#### DESCRIPTION OF THE TASK:
Leave the pictures out, and retype all of the material exactly as written.

_ _ _ _

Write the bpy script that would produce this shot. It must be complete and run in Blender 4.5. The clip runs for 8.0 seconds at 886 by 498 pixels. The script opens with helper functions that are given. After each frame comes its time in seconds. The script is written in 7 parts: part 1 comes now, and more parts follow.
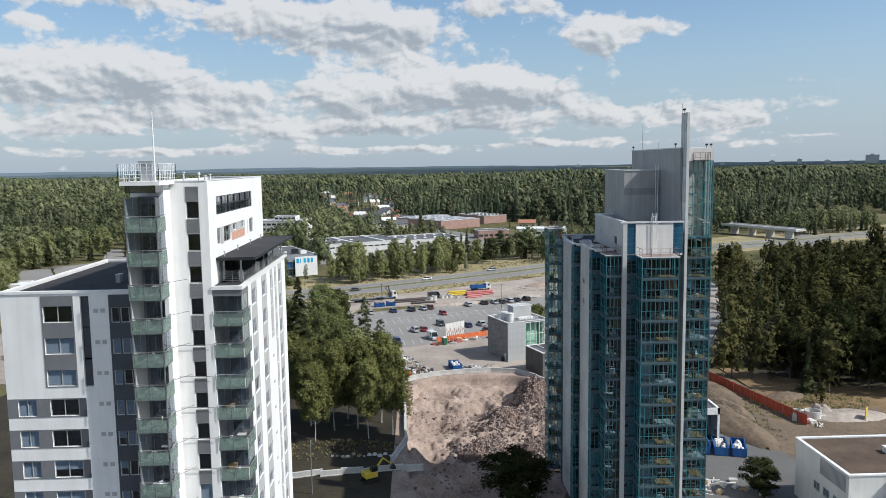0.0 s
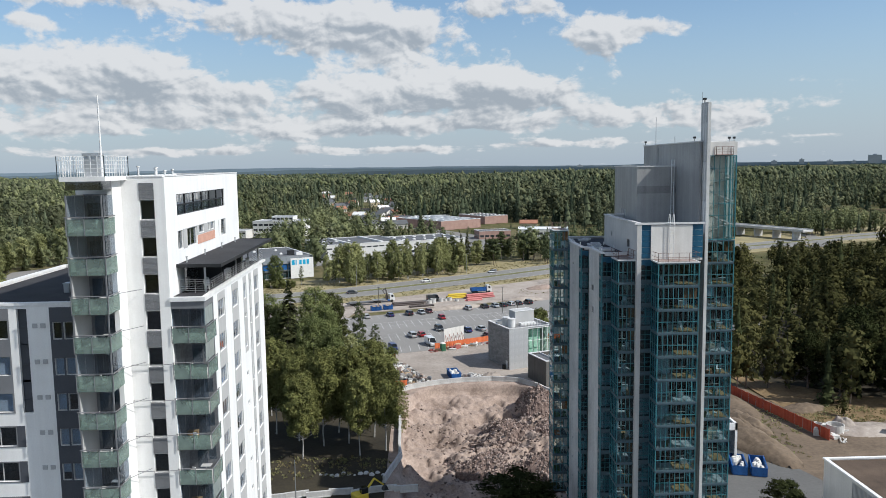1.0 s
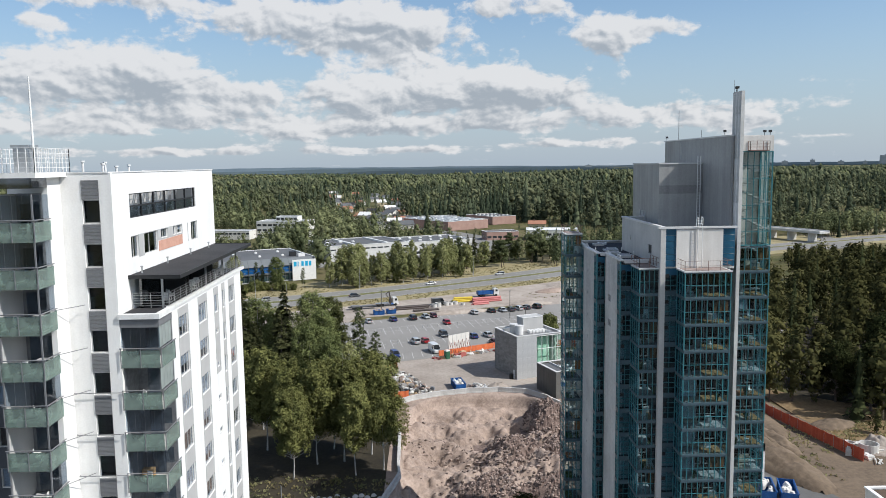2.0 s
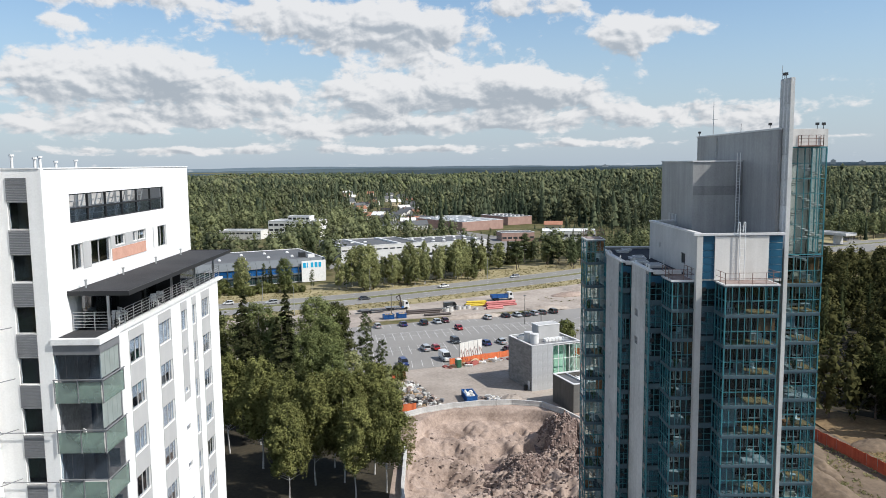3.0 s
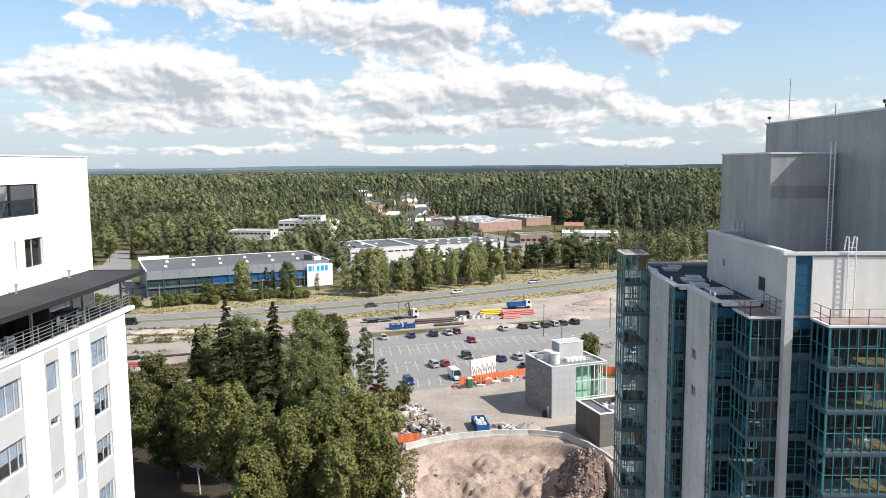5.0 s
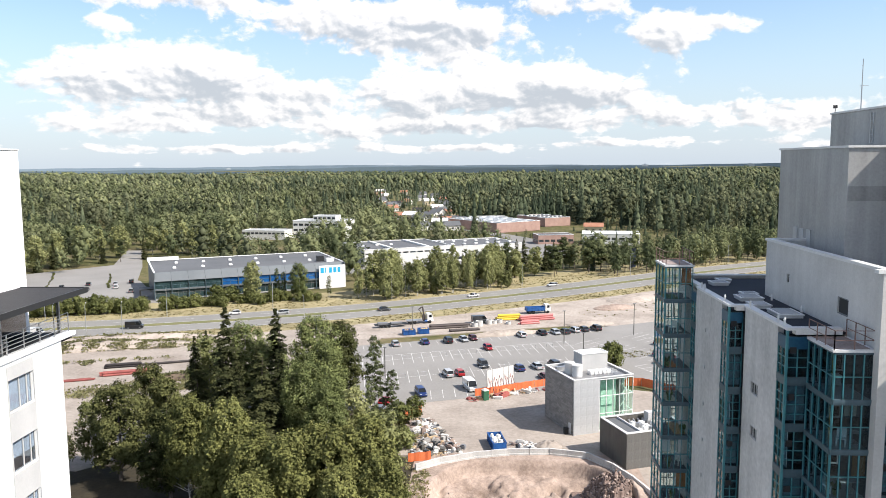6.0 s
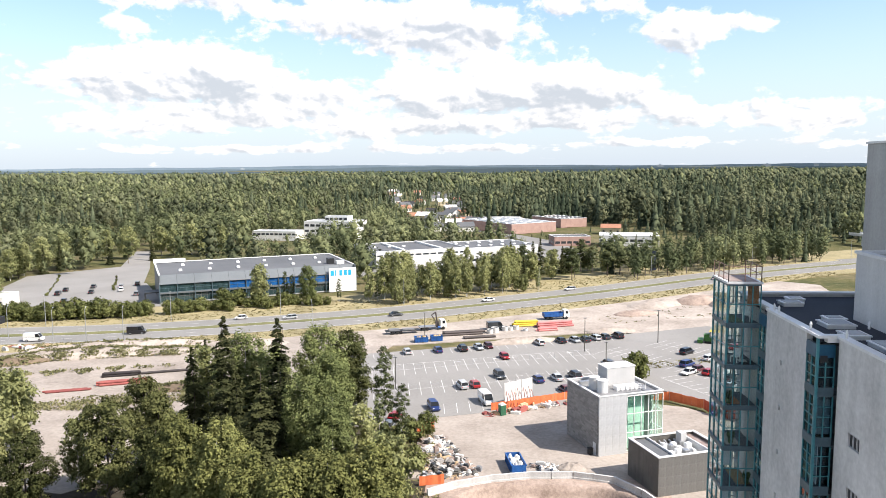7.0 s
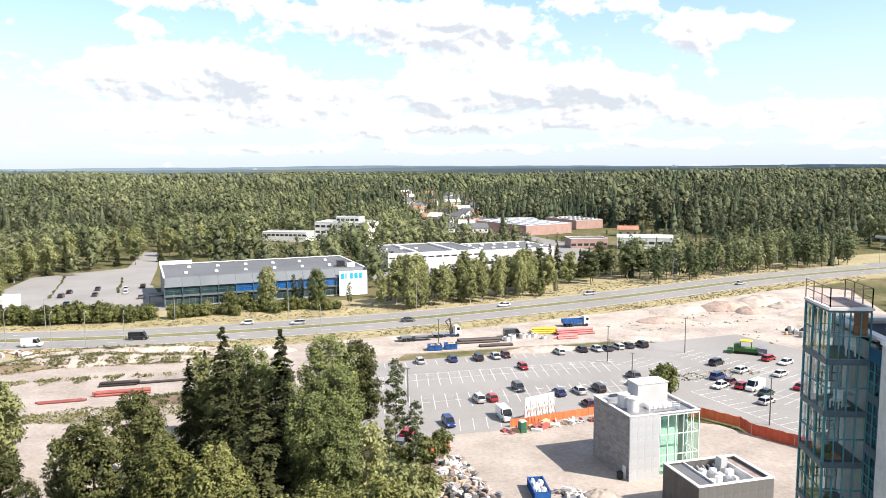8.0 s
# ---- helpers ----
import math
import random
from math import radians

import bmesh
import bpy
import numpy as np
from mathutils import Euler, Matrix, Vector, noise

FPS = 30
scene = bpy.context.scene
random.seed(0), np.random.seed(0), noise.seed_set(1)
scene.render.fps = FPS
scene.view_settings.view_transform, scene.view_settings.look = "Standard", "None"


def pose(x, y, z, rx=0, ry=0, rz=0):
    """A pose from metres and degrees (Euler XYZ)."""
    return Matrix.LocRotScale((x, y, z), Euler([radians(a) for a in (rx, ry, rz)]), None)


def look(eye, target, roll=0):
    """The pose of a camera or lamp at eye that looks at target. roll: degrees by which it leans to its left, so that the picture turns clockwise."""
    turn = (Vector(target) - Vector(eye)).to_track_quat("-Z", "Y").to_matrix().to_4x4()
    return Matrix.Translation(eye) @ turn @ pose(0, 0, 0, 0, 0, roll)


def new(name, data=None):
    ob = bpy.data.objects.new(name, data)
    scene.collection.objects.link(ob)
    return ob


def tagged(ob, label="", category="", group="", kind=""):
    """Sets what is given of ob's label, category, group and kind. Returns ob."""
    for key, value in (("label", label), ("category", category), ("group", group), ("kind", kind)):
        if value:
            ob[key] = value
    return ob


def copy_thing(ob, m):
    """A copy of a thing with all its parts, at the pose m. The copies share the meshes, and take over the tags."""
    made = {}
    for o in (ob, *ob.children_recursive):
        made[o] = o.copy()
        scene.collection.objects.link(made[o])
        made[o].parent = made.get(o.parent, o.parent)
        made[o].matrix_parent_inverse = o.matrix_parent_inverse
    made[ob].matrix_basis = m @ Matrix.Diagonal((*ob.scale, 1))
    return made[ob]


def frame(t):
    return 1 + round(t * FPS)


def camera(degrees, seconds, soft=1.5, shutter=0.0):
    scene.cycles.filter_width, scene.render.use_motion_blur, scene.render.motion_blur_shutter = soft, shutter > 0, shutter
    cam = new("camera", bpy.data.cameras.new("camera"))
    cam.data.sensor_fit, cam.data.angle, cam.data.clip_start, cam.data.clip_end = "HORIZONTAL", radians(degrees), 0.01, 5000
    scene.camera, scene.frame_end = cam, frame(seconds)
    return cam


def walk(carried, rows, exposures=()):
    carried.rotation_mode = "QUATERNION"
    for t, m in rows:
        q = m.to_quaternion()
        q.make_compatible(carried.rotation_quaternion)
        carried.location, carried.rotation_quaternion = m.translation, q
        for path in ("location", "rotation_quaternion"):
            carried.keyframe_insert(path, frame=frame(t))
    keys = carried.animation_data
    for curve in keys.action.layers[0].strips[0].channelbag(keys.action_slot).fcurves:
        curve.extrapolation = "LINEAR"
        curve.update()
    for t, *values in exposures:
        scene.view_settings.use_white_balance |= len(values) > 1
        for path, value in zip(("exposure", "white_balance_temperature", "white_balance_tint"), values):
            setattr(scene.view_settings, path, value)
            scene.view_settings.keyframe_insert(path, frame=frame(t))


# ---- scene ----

_ _ _ _

#### THE SOLUTION:
Write the bpy script that would produce this shot. It must be complete and run in Blender 4.5. The clip runs for 8.0 seconds at 886 by 498 pixels. The script opens with helper functions that are given. After each frame comes its time in seconds. The script is written in 7 parts: part 1 comes now, and more parts follow.
0.0 s
1.0 s
2.0 s
3.0 s
5.0 s
6.0 s
7.0 s
8.0 s
# ---- helpers ----
import math
import random
from math import radians

import bmesh
import bpy
import numpy as np
from mathutils import Euler, Matrix, Vector, noise

FPS = 30
scene = bpy.context.scene
random.seed(0), np.random.seed(0), noise.seed_set(1)
scene.render.fps = FPS
scene.view_settings.view_transform, scene.view_settings.look = "Standard", "None"


def pose(x, y, z, rx=0, ry=0, rz=0):
    """A pose from metres and degrees (Euler XYZ)."""
    return Matrix.LocRotScale((x, y, z), Euler([radians(a) for a in (rx, ry, rz)]), None)


def look(eye, target, roll=0):
    """The pose of a camera or lamp at eye that looks at target. roll: degrees by which it leans to its left, so that the picture turns clockwise."""
    turn = (Vector(target) - Vector(eye)).to_track_quat("-Z", "Y").to_matrix().to_4x4()
    return Matrix.Translation(eye) @ turn @ pose(0, 0, 0, 0, 0, roll)


def new(name, data=None):
    ob = bpy.data.objects.new(name, data)
    scene.collection.objects.link(ob)
    return ob


def tagged(ob, label="", category="", group="", kind=""):
    """Sets what is given of ob's label, category, group and kind. Returns ob."""
    for key, value in (("label", label), ("category", category), ("group", group), ("kind", kind)):
        if value:
            ob[key] = value
    return ob


def copy_thing(ob, m):
    """A copy of a thing with all its parts, at the pose m. The copies share the meshes, and take over the tags."""
    made = {}
    for o in (ob, *ob.children_recursive):
        made[o] = o.copy()
        scene.collection.objects.link(made[o])
        made[o].parent = made.get(o.parent, o.parent)
        made[o].matrix_parent_inverse = o.matrix_parent_inverse
    made[ob].matrix_basis = m @ Matrix.Diagonal((*ob.scale, 1))
    return made[ob]


def frame(t):
    return 1 + round(t * FPS)


def camera(degrees, seconds, soft=1.5, shutter=0.0):
    scene.cycles.filter_width, scene.render.use_motion_blur, scene.render.motion_blur_shutter = soft, shutter > 0, shutter
    cam = new("camera", bpy.data.cameras.new("camera"))
    cam.data.sensor_fit, cam.data.angle, cam.data.clip_start, cam.data.clip_end = "HORIZONTAL", radians(degrees), 0.01, 5000
    scene.camera, scene.frame_end = cam, frame(seconds)
    return cam


def walk(carried, rows, exposures=()):
    carried.rotation_mode = "QUATERNION"
    for t, m in rows:
        q = m.to_quaternion()
        q.make_compatible(carried.rotation_quaternion)
        carried.location, carried.rotation_quaternion = m.translation, q
        for path in ("location", "rotation_quaternion"):
            carried.keyframe_insert(path, frame=frame(t))
    keys = carried.animation_data
    for curve in keys.action.layers[0].strips[0].channelbag(keys.action_slot).fcurves:
        curve.extrapolation = "LINEAR"
        curve.update()
    for t, *values in exposures:
        scene.view_settings.use_white_balance |= len(values) > 1
        for path, value in zip(("exposure", "white_balance_temperature", "white_balance_tint"), values):
            setattr(scene.view_settings, path, value)
            scene.view_settings.keyframe_insert(path, frame=frame(t))


# ---- scene ----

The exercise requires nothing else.